Lines holding the string "seconds" are the ones to copy; find them all in the data.

>> Begin

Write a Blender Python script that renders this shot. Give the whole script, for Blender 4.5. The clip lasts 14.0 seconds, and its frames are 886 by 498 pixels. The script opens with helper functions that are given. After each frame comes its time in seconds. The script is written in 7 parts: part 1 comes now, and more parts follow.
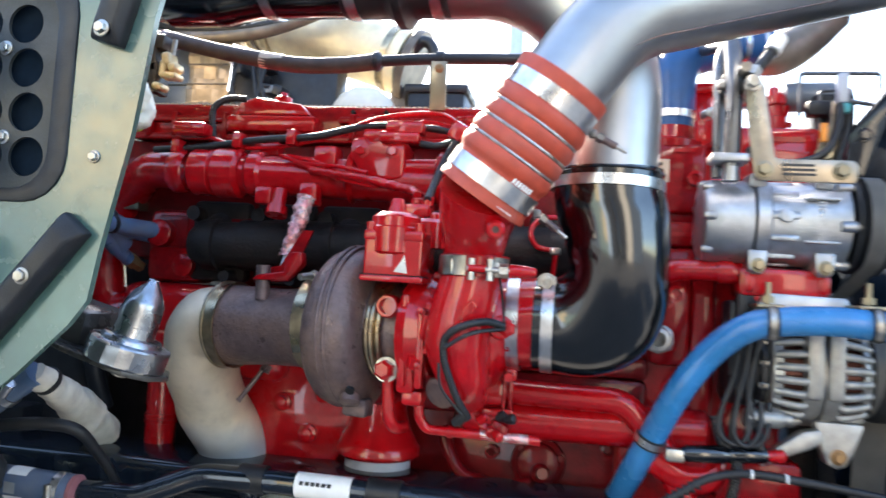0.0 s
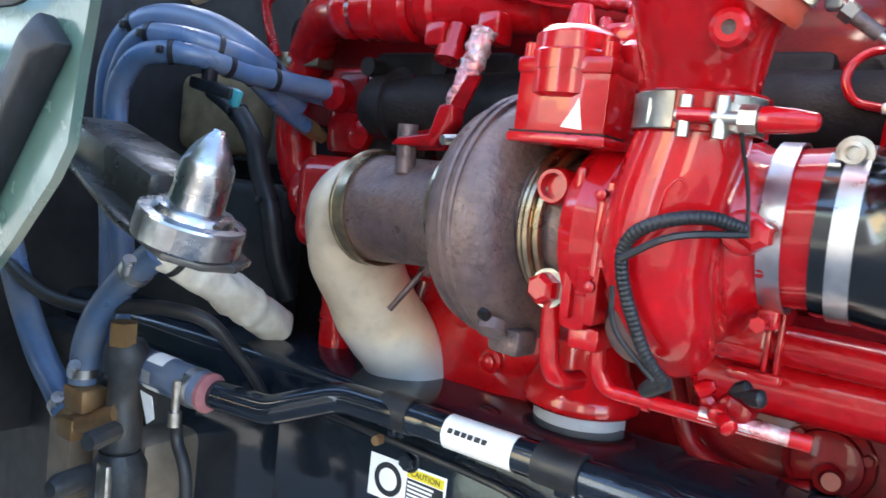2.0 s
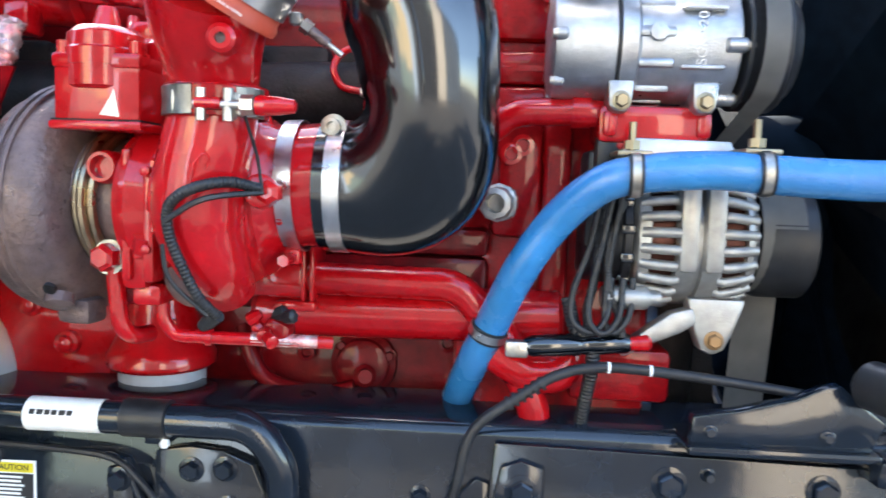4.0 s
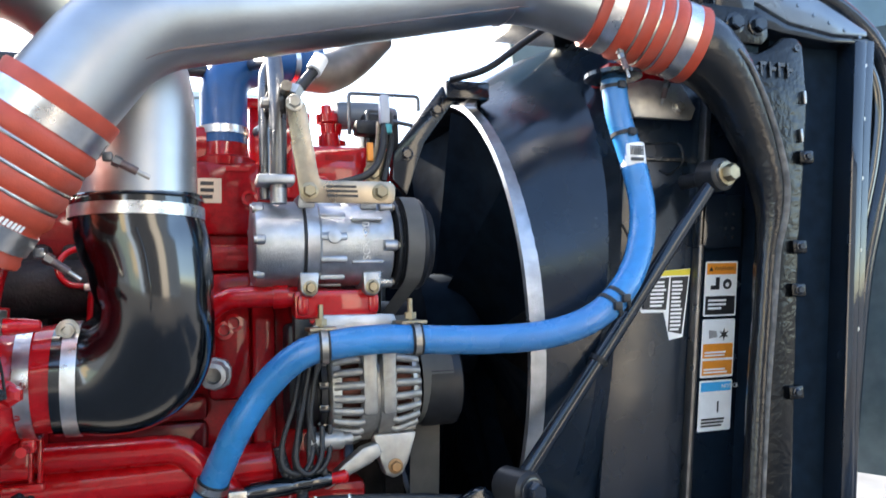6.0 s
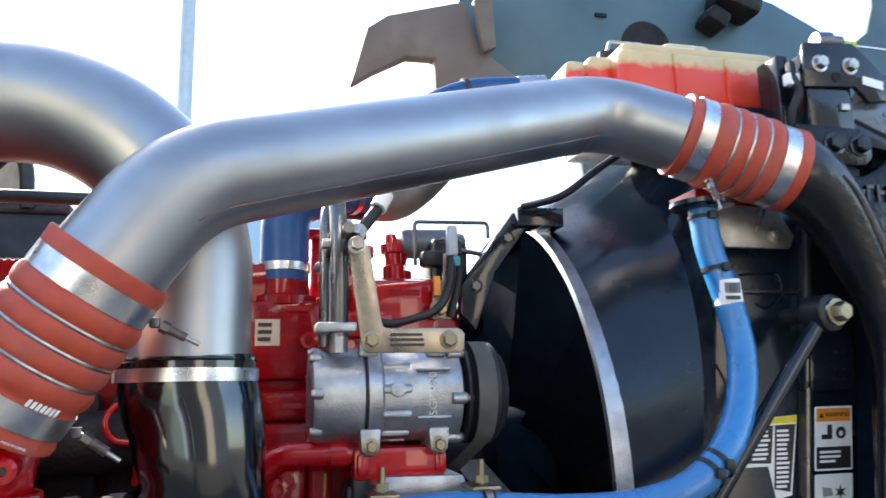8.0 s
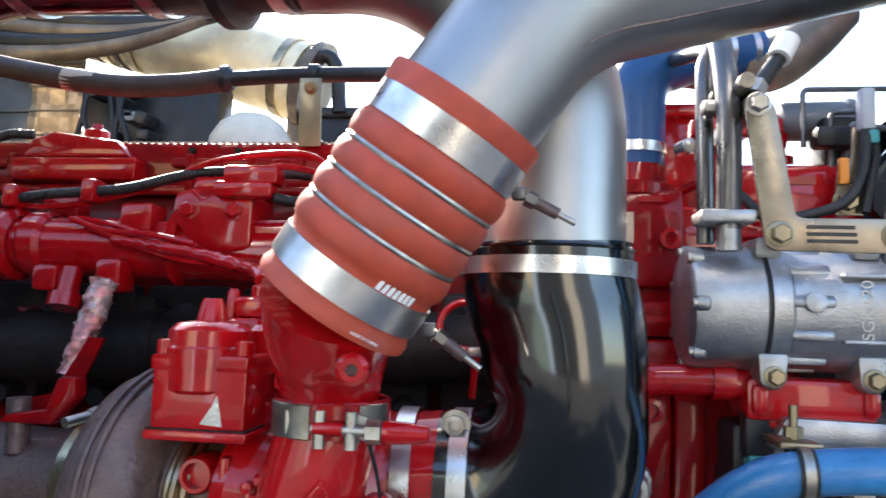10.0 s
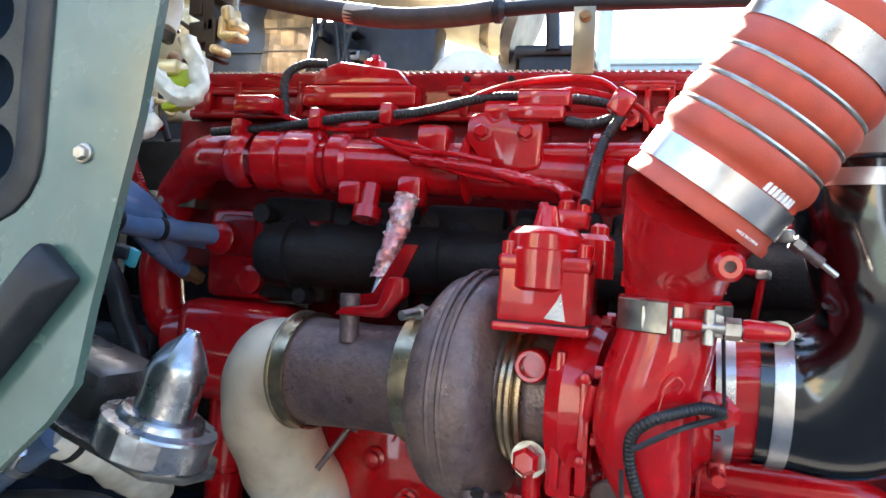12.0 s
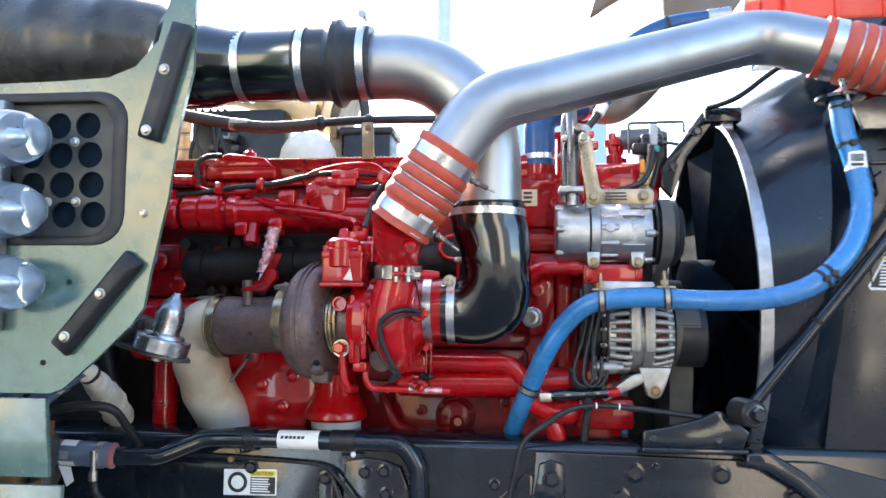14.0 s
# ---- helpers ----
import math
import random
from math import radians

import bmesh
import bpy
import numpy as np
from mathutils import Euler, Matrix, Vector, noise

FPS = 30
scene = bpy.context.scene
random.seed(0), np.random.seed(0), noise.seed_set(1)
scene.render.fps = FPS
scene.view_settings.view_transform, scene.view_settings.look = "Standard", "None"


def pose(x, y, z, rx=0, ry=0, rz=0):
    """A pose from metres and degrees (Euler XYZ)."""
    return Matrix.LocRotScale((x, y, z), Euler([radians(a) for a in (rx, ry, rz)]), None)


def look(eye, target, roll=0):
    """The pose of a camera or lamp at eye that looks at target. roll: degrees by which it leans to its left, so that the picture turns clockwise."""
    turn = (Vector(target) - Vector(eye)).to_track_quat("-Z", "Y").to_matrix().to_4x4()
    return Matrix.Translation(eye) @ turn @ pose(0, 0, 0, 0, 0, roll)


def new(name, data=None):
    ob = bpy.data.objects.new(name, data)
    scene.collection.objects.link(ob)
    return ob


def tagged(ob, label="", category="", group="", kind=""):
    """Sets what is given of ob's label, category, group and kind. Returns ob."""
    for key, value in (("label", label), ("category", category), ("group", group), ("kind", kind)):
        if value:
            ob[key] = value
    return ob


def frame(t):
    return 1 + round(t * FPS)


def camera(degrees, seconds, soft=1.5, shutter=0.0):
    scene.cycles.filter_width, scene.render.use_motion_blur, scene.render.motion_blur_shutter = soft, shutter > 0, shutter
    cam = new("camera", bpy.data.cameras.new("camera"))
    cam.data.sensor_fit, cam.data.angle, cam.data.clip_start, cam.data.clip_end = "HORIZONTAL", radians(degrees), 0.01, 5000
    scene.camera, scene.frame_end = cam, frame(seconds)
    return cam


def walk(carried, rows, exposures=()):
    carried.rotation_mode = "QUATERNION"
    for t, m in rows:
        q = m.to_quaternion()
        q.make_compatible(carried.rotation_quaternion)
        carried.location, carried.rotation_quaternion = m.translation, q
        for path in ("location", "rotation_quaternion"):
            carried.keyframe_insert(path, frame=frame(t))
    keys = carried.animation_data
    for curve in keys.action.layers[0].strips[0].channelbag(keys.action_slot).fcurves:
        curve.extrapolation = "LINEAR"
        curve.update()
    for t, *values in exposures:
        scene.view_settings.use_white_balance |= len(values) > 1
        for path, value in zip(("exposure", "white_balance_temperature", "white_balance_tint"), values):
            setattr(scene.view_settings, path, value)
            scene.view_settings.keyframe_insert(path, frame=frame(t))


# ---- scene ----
cam = camera(61.7, 14.0, soft=1.5, shutter=0.25)
PATH = [
    (0, (0.134, 0.058, 1.448), (-0.237, 2.019, 1.569), 3.6),
    (0.5, (0.129, 0.32, 1.49), (-0.678, 2.149, 1.54), 5.8),
    (1, (0.109, 0.434, 1.473), (-0.977, 2.113, 1.427), 6.8),
    (1.5, (0.121, 0.469, 1.439), (-1.059, 2.078, 1.303), 6.9),
    (2, (0.157, 0.467, 1.426), (-0.975, 2.105, 1.23), 6.4),
    (2.5, (0.186, 0.459, 1.423), (-0.776, 2.199, 1.205), 5.6),
    (3, (0.201, 0.435, 1.423), (-0.498, 2.298, 1.216), 4.5),
    (3.5, (0.221, 0.401, 1.423), (-0.194, 2.347, 1.226), 3.4),
    (4, (0.239, 0.347, 1.423), (0.118, 2.335, 1.246), 1.9),
    (4.2, (0.247, 0.323, 1.423), (0.242, 2.316, 1.255), 1.4),
    (6.3, (0.222, 0.108, 1.515), (0.88, 1.983, 1.739), -2.0),
    (6.5, (0.224, 0.1, 1.532), (0.88, 1.968, 1.812), -2.0),
    (7, (0.231, 0.099, 1.576), (0.866, 1.956, 1.958), -2.0),
    (7.2, (0.234, 0.109, 1.594), (0.859, 1.965, 1.998), -2.0),
    (9.3, (0.24, 0.376, 1.561), (0.213, 2.364, 1.777), 0.5),
    (9.5, (0.218, 0.392, 1.565), (0.117, 2.38, 1.758), 0.8),
    (10, (0.149, 0.424, 1.562), (-0.09, 2.402, 1.74), 1.8),
    (10.5, (0.087, 0.431, 1.561), (-0.31, 2.386, 1.714), 2.7),
    (11, (0.03, 0.417, 1.556), (-0.5, 2.342, 1.672), 3.4),
    (11.5, (-0.005, 0.392, 1.544), (-0.611, 2.297, 1.618), 4.2),
    (12, (-0.006, 0.354, 1.515), (-0.587, 2.267, 1.547), 4.1),
    (12.5, (0.021, 0.258, 1.489), (-0.445, 2.203, 1.502), 3.4),
    (13, (0.071, 0.098, 1.477), (-0.267, 2.069, 1.519), 2.7),
    (13.5, (0.17, -0.146, 1.45), (-0.089, 1.835, 1.549), 1.7),
    (14, (0.226, -0.372, 1.422), (0.017, 1.61, 1.579), 0.4),
]
walk(cam, [(t, look(eye, target, roll)) for t, eye, target, roll in PATH],
     exposures=[(0, 2.7), (1, 3.08), (1.5, 3.15), (2, 3.34), (2.5, 3.44), (3, 3.4), (4, 3.26), (6.5, 2.3), (7, 2.08), (9.5, 2.1), (11, 2.6), (12, 2.8), (13, 2.81), (14, 2.65)])

# ---- world and light ----
SUN_AZ, SUN_EL = -28.0, 34.0          # degrees: clockwise from +y, and above the horizon
world = bpy.data.worlds.new("sky")
scene.world = world
world.use_nodes = True
wn = world.node_tree.nodes
sky = wn.new("ShaderNodeTexSky")
sky.sky_type, sky.sun_disc = "NISHITA", False
sky.sun_elevation, sky.sun_rotation = radians(SUN_EL), radians(SUN_AZ)
sky.dust_density, sky.air_density = 0.9, 1.0
wn["Background"].inputs["Strength"].default_value = 0.15
world.node_tree.links.new(sky.outputs[0], wn["Background"].inputs["Color"])
sun = new("sun", bpy.data.lights.new("sun", "SUN"))
sun.data.energy, sun.data.angle, sun.data.color = 5.0, radians(0.6), (1.0, 0.9, 0.76)
az, el = radians(SUN_AZ), radians(SUN_EL)
sun_way = Vector((math.sin(az) * math.cos(el), math.cos(az) * math.cos(el), math.sin(el)))
sun.matrix_world = look(sun_way * 10, (0, 0, 0))
scene.view_settings.exposure = 2.1


# ---- materials ----
def material(name, base, rough=0.5, metal=0.0, vary=0.15, scale=30.0, bump=0.0, bump_scale=200.0, stain=None, stain_amount=0.3,
             stain_scale=9.0, coat=0.0, spec=0.5, rough_vary=0.12, stretch=(1, 1, 1), coat_rough=0.08, speck=None, speck_amount=0.6, speck_scale=120.0):
    """A surface with a grain at one scale, stains at another, uneven gloss and fine relief."""
    m = bpy.data.materials.new(name)
    m.use_nodes = True
    n, l = m.node_tree.nodes, m.node_tree.links
    b = n["Principled BSDF"]
    b.inputs["Metallic"].default_value = metal
    b.inputs["Coat Weight"].default_value = coat
    b.inputs["Coat Roughness"].default_value = coat_rough
    b.inputs["Specular IOR Level"].default_value = spec
    co = n.new("ShaderNodeTexCoord")
    mp = n.new("ShaderNodeMapping")
    mp.inputs["Scale"].default_value = stretch
    l.new(co.outputs["Object"], mp.inputs["Vector"])

    def noise_at(s, detail=4.0):
        t = n.new("ShaderNodeTexNoise")
        t.inputs["Scale"].default_value, t.inputs["Detail"].default_value = s, detail
        l.new(mp.outputs[0], t.inputs["Vector"])
        return t.outputs["Fac"]

    def mix(a, c, fac):
        x = n.new("ShaderNodeMix")
        x.data_type = "RGBA"
        for sock, v in ((x.inputs["A"], a), (x.inputs["B"], c), (x.inputs["Factor"], fac)):
            if isinstance(v, (tuple, list)):
                sock.default_value = (*v, 1.0)
            elif isinstance(v, float):
                sock.default_value = v
            else:
                l.new(v, sock)
        return x.outputs["Result"]

    def remap(v, a, c, lo=0.3, hi=0.7):
        r = n.new("ShaderNodeMapRange")
        r.inputs["From Min"].default_value, r.inputs["From Max"].default_value = lo, hi
        r.inputs["To Min"].default_value, r.inputs["To Max"].default_value = a, c
        l.new(v, r.inputs["Value"])
        return r.outputs[0]

    dark = tuple(max(0.0, c * (1 - vary)) for c in base)
    light = tuple(min(1.0, c * (1 + vary)) for c in base)
    col = mix(dark, light, remap(noise_at(scale), 0.0, 1.0))
    if stain:
        col = mix(col, tuple(stain), remap(noise_at(stain_scale, 6.0), 0.0, stain_amount, 0.45, 0.7))
    if speck:
        col = mix(col, tuple(speck), remap(noise_at(speck_scale, 8.0), 0.0, speck_amount, 0.54, 0.66))
    l.new(col, b.inputs["Base Color"])
    l.new(remap(noise_at(scale * 0.6, 5.0), max(0.02, rough - rough_vary), min(1.0, rough + rough_vary)), b.inputs["Roughness"])
    if bump:
        bp = n.new("ShaderNodeBump")
        bp.inputs["Strength"].default_value, bp.inputs["Distance"].default_value = bump, 0.002
        l.new(noise_at(bump_scale, 5.0), bp.inputs["Height"])
        l.new(bp.outputs[0], b.inputs["Normal"])
    return m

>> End

__Task result__:
Write a Blender Python script that renders this shot. Give the whole script, for Blender 4.5. The clip lasts 14.0 seconds, and its frames are 886 by 498 pixels. The script opens with helper functions that are given. After each frame comes its time in seconds. The script is written in 7 parts: part 1 comes now, and more parts follow.
def camera(degrees, seconds, soft=1.5, shutter=0.0):
    scene.camera, scene.frame_end = cam, frame(seconds)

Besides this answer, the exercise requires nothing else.